Senin malam, (22/08/2014) BNPT (Badan Nasional
Penanggulangan Terorisme) bekerjasama dengan Lembaga Daulat Bangsa dan juga
Komunitas Sastra Indonesia melaksanakan pagelaran “Sastra Menolak Terorisme”.
Acara ini berlangsung di Gedung Arsip Nasional, Jalan Gajah Mada 111, Jakarta
Barat, menampilkan antara lain pembacaan puisi presiden penyair Indonesia
Sutardji Calzoum Bachri, wayang kulit Betawi, dengan lakon Gatotkaca Jadi Raja
dengan dalang Sukarlana, musikalisasi puisi Omah Suwung, monolog dan peluncuran
buku antologi puisi menolak terorisme“Pengantin Langit”.
Acara pada malam itu berlangsung pada pukul
18.00 hingga 23.00 diawali dengan makan malam yang diiringi gemulainya musik gamelan.
Pembukaan acara dibuka dengan music tradisional dan pertunjukan Gunungan.

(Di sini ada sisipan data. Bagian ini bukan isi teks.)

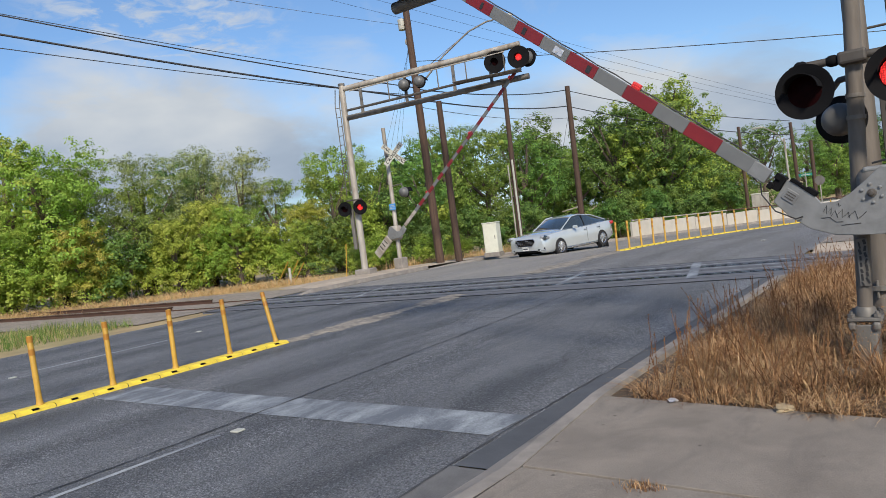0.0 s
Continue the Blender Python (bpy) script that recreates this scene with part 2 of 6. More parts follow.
M_asphalt = asphalt_material("asphalt")
M_asphalt_dusty = asphalt_material("dusty_asphalt", 0.75)
M_asphalt_far = asphalt_material("far_asphalt", 0.3)
M_white_paint = paint_on_road("worn_white_paint", (0.46, 0.50, 0.52), 0.08)
M_mark = paint_on_road("lane_paint", (0.50, 0.53, 0.55), 0.45)
def concrete_material(name, color, stain):
    """Cast concrete: clouded stains, fine grain, scattered dark specks and pits."""
    m = material(name, color, 0.86, vary=0.13, scale=2.2, dirt=stain, dirt_amount=0.75, dirt_scale=1.5, bump=0.4, bump_scale=95)
    t = m.node_tree
    p = t.nodes["Principled BSDF"]
    old = p.inputs["Base Color"].links[0].from_socket
    tc = t.nodes.new("ShaderNodeTexCoord").outputs["Object"]
    v = node(t, "ShaderNodeTexVoronoi", Scale=5.0)
    link(t, tc, v.inputs["Vector"])
    speck = ramp(t, v.outputs["Distance"], [(0.05, 0.9), (0.075, 0.0)])
    where = ramp(t, noise_tex(t, tc, 1.7, 3.0, 0.6), [(0.40, 0.0), (0.50, 1.0)])
    col = mixc(t, mathn(t, "MULTIPLY", speck, where), old, (0.05, 0.042, 0.035))
    fine = noise_tex(t, tc, 130.0, 3.0, 0.75)
    col = mixc(t, ramp(t, fine, [(0.34, 0.55), (0.48, 0.0)]), col, (0.10, 0.086, 0.072))
    col = mixc(t, ramp(t, fine, [(0.56, 0.0), (0.70, 0.5)]), col, (0.38, 0.345, 0.30))
    scuff = noise_tex(t, mapping(t, tc, (2.6, 1.2, 1), (0.7, 0.2, 0)), 1.0, 8.0, 0.72, 0.8)
    col = mixc(t, ramp(t, scuff, [(0.53, 0.0), (0.68, 0.6)]), col, (0.115, 0.10, 0.088))
    link(t, col, p.inputs["Base Color"])
    return m


M_concrete = concrete_material("concrete", (0.222, 0.192, 0.160), (0.135, 0.115, 0.096))
M_walk = concrete_material("pale_walk_concrete", (0.31, 0.275, 0.235), (0.21, 0.185, 0.155))
M_gutter = material("gutter_concrete", (0.075, 0.08, 0.09), 0.85, vary=0.2, scale=3.0, dirt=(0.05, 0.053, 0.06), dirt_amount=0.7, bump=0.3, bump_scale=80)
M_apron = material("apron_concrete", (0.135, 0.132, 0.130), 0.85, vary=0.25, scale=3.0, dirt=(0.07, 0.07, 0.072), dirt_amount=0.7, bump=0.4, bump_scale=70)
M_kerb = material("kerb_concrete", (0.25, 0.225, 0.20), 0.88, vary=0.2, scale=4.0, dirt=(0.12, 0.11, 0.10), dirt_amount=0.6, bump=0.4, bump_scale=60)
M_tar = material("faded_tar_seam", (0.042, 0.044, 0.048), 0.9, vary=0.4, scale=5, dirt=(0.085, 0.088, 0.095), dirt_amount=0.9, dirt_scale=4, bump=0.2)
M_grit = material("grit", (0.26, 0.23, 0.19), 0.95, vary=0.4, scale=9, dirt=(0.10, 0.098, 0.10), dirt_amount=0.9, dirt_scale=3.5, bump=0.8, bump_scale=35)
M_column = material("brown_stained_steel", (0.155, 0.135, 0.115), 0.65, 0.25, vary=0.25, scale=5, dirt=(0.055, 0.042, 0.032), dirt_amount=0.8, dirt_scale=2.0, bump=0.15, stretch=(1, 1, 0.2))
M_joint = material("joint_dirt", (0.05, 0.045, 0.04), 0.95, bump=0.2)
M_soil = material("dry_soil", (0.085, 0.060, 0.040), 0.95, vary=0.3, scale=3.0, dirt=(0.05, 0.038, 0.026), dirt_amount=0.6, dirt_scale=0.9, bump=0.6, bump_scale=25)
M_field = material("dry_grass_field", (0.36, 0.27, 0.14), 0.95, vary=0.3, scale=0.8, dirt=(0.17, 0.19, 0.07), dirt_amount=0.55, dirt_scale=0.25, bump=0.8, bump_scale=30)
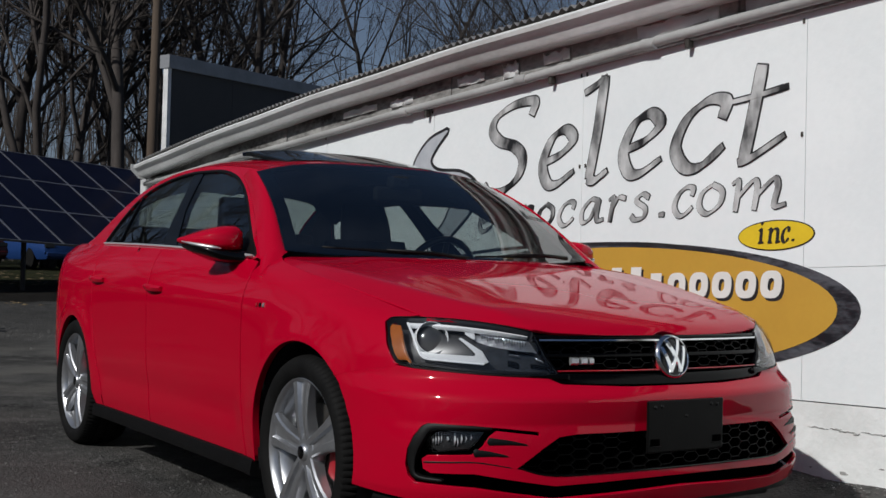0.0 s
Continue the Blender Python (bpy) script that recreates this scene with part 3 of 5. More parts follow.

Setelahnya,
terdapat pula musikalisasi puisi Omah Suwung (mantra tolak bala) dan pembacaan
satu puisi oleh Penyair Abdullah Wong yang berjudul Teroris Hati.
Tujuan berlangsungnya acara pagelaran
sastra dan kesenian ini seperti yang ada di press release, ialah memomentumkan
bangkitnya para seniman dan komunitas sastrawan maupun penyair juga seluruh
komponen masyarakat yang hadir untuk turut serta dalam pencegahan terorisme.
Menurut Ketua Lembaga Daulat Bangsa, Soffa Ihsan,
terorisme hingga kini terus menjadi ancaman bagi masyarakat, negara dan bangsa.
Paras gerakan terorisme bertumbuh dan bermetamorfosa dari mulai jaringan besar
hingga dalam wujudnya yang bersifat individual. Berbagai cara dilakukan dalam
aksi terorisme seperti bom bunuh diri, penembakan, penculikan, dan bentuk
kekerasan lainnya.
“Melalui sastra melesak jiwa-jiwa
kepedulian yang bermata air dari kegalauan, keperihan dan kepedihan. Ia menjadi
pengembaraan kata-kata yang melampaui realitas baku, kaku, dan segala rupa
verbalitas,” ujarnya.
Sambil diselingi pementasan wayang kulit
Betawi dengan lakon Gatotkaca Jadi Raja dengan dalang Sukarlana yang
menyelipkan pesan moral deradikalisasi beragama. Acara semakin seru dengan
masuknya Presiden Penyair Indonesia, Sutarji Calzoum Bachri yang mengguncang
panggung dengan tiupan harmonikanya sambil membacakan puisi ‘Aku’ Chairil
Anwar. Riuh tepuk tangan hadirin kembali pecah kala Sutarji membacakan karya
puisinya yang berjudul ‘Jembatan’ dengan pembawaan gaya nyentrik khasnya.
Sebagai penutup, Sutarji berorasi mengenai
bahayanya terorisme bagi kedamaian di negeri ini. Namun, terorisme menurut
Sutarji bukan hanya terror bom dan serangan-serangan kelompok ekstrimis
golongan agama tertentu. “Terorisme adalah penindasan-penindasan elite terhadap
rakyat, pembiaran-pembiaran kesengsaraan, kelaparan, dan kemiskinan terhadap
rakyat. Hal tersebut juga terorisme”, ujarnya.